In a note to clients on Thursday, the bank warned that “tariff uncertainties will remain an overhang on UPS’ short-term demand outlook and share price.”

While UPS’ first-quarter results were largely in line, HSBC analysts said the positive effects of internal cost controls and the Amazon (NASDAQ:AMZN) volume glide-down were being offset by intensifying trade pressures. 

“We underestimated the Amazon glide down and tariff headwinds,” the firm said in its note.

Adjusted operating profit for the first quarter was $1.8 billion, up 1% year over year and slightly above consensus, but 7% below HSBC’s forecast. Margins improved in U.S. domestic operations but deteriorated in international segments.

UPS expects a 16% year-over-year decline in Amazon volumes in the second quarter and a 30% drop in the second half. 

The company is targeting $3.5 billion in cost savings tied to the Amazon contract reduction, facility closures, and workforce cuts of about 20,000 positions. 

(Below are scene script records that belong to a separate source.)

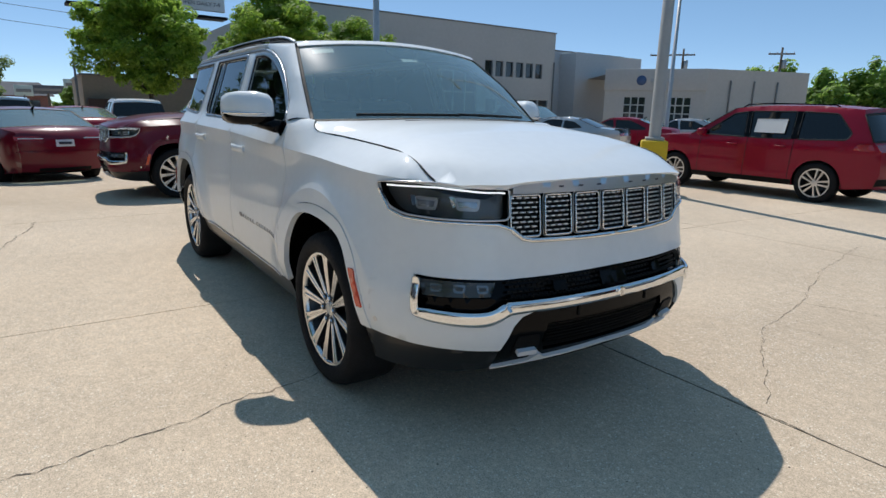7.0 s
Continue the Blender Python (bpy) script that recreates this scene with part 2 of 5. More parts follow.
def sheet(outline, holes, to3d, step=0.05, depth=0.012, flip=False, folds=()):
    """A curved panel: a 2D outline with holes, laid on a surface by to3d, with a turned-in edge of that depth; folds are lines of edges inside it."""
    loops = [dense(o, step * 0.6) for o in [outline, *holes]]
    pts = np.array([p for o in loops for p in o])
    lo, hi = pts.min(0), pts.max(0)
    gx, gy = np.meshgrid(np.arange(lo[0] + step / 2, hi[0], step), np.arange(lo[1] + step / 2, hi[1], step))
    grid = np.c_[gx.ravel(), gy.ravel()]
    ok = inside(loops[0], grid)
    for o in loops[1:]:
        ok &= ~inside(o, grid)
    grid = grid[ok]
    if len(grid):
        near = np.min(np.abs(grid[:, None, 0] - pts[None, :, 0]) + np.abs(grid[:, None, 1] - pts[None, :, 1]), axis=1)
        grid = grid[near > step * 0.45]
    edges, n = [], 0
    for o in loops:
        edges += [(n + i, n + (i + 1) % len(o)) for i in range(len(o))]
        n += len(o)
    extra = np.zeros((0, 2))
    for fold in folds:
        f = np.array(fold, float)
        ok = inside(loops[0], f) & (np.min(np.abs(f[:, None, :] - pts[None]).sum(2), axis=1) > step * .25)
        for o in loops[1:]:
            ok &= ~inside(o, f)
        ids = {}
        for i in np.nonzero(ok)[0]:
            ids[i] = len(extra)
            extra = np.vstack([extra, f[i]])
        edges += [(n + ids[i], n + ids[i + 1]) for i in ids if i + 1 in ids]
    if len(extra) and len(grid):
        near = np.min(np.abs(grid[:, None, :] - extra[None]).sum(2), axis=1)
        grid = grid[near > step * .4]
    flat = [Vector((float(a), float(b))) for a, b in np.vstack([pts, extra, grid])]
    verts, es, fs, ov, oe, of = geometry.delaunay_2d_cdt(flat, edges, [], 0, 1e-6)
    tri = np.array([tuple(f) for f in fs])
    co = np.array([tuple(v) for v in verts])
    mid = co[tri].mean(axis=1)
    ok = inside(loops[0], mid)
    for o in loops[1:]:
        ok &= ~inside(o, mid)
    tri = tri[ok]
    v3 = np.array([to3d(a, b) for a, b in co], float)
    if flip:
        tri = tri[:, ::-1]
    faces = [tuple(int(i) for i in t) for t in tri]
    if depth:
        nrm = np.zeros_like(v3)
        fn = np.cross(v3[tri[:, 1]] - v3[tri[:, 0]], v3[tri[:, 2]] - v3[tri[:, 0]])
        for k in range(3):
            np.add.at(nrm, tri[:, k], fn)
        nrm /= np.maximum(np.linalg.norm(nrm, axis=1), 1e-12)[:, None]
        count = {}
        for t in faces:
            for a, b in ((t[0], t[1]), (t[1], t[2]), (t[2], t[0])):
                count[(a, b)] = 1
        rim = [(a, b) for a, b in count if (b, a) not in count]
        v3 = list(map(tuple, v3))
        low, top = {}, {}
        for a, b in rim:
            for i in (a, b):
                if i not in low:
                    p = np.array(v3[i])
                    top[i] = len(v3)
                    v3.append(tuple(p))
                    low[i] = len(v3)
                    v3.append(tuple(p - nrm[i] * depth))
            faces.append((top[b], top[a], low[a], low[b]))
    return [tuple(v) for v in v3], faces


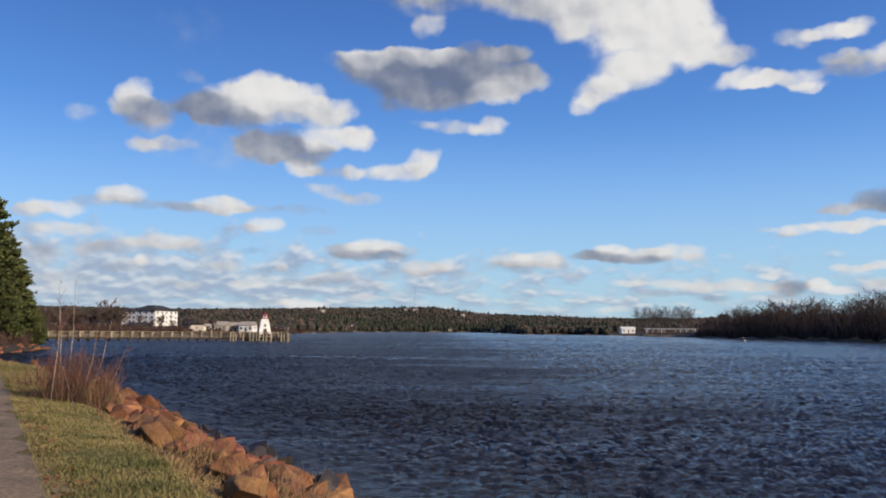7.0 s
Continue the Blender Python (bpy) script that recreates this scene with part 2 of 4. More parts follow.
cloud(22.8, 6.27, 1.27, 0.37, 0.8, 0.85)
cloud(22.0, 5.93, 0.91, 0.19, 0.5, 0.6)
cloud(21.1, 6.45, 0.55, 0.22, 0.7, 0.6)
cloud(37.8, 9.47, 0.76, 0.47, 0.8, 0.9)
cloud(25.0, 18.17, 1.48, 0.51, 0.9, 0.9)
cloud(26.5, 18.38, 0.91, 0.61, 0.95, 0.9)
cloud(23.1, 17.97, 1.32, 0.55, 0.6, 0.6)
cloud(19.2, 17.32, 1.54, 0.67, 0.7, 0.7)
cloud(19.9, 15.97, 1.91, 0.52, 0.9, 1)
cloud(22.2, 15.82, 2.06, 0.52, 0.9, 1)
cloud(23.7, 15.34, 1.11, 0.29, 0.9, 0.7)
cloud(26.7, 16.00, 2.16, 0.54, 0.35, 1)
cloud(26.0, 16.61, 1.82, 0.43, 0.5, 0.8)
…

Still, HSBC warned that “tariff headwinds [are] likely to overwhelm” these efforts.

The China-to-U.S. lane, which accounts for 11% of international revenue, faces potential volume declines of up to 25%, according to the bank. 

HSBC added that "U.S. import volumes were less than 2% of global ADV, but we calculate this could be over 20% of its international exports."

For the second quarter, UPS guided revenue to $21 billion, implying a 6% year-over-year decline, and an adjusted operating margin of 9.2%, down from 9.5% a year earlier.

HSBC cut its 2025–27 adjusted operating profit estimates for the company by 15% to 16% and said “U.S. tariffs [are a] greater catalyst vs self-help for now.”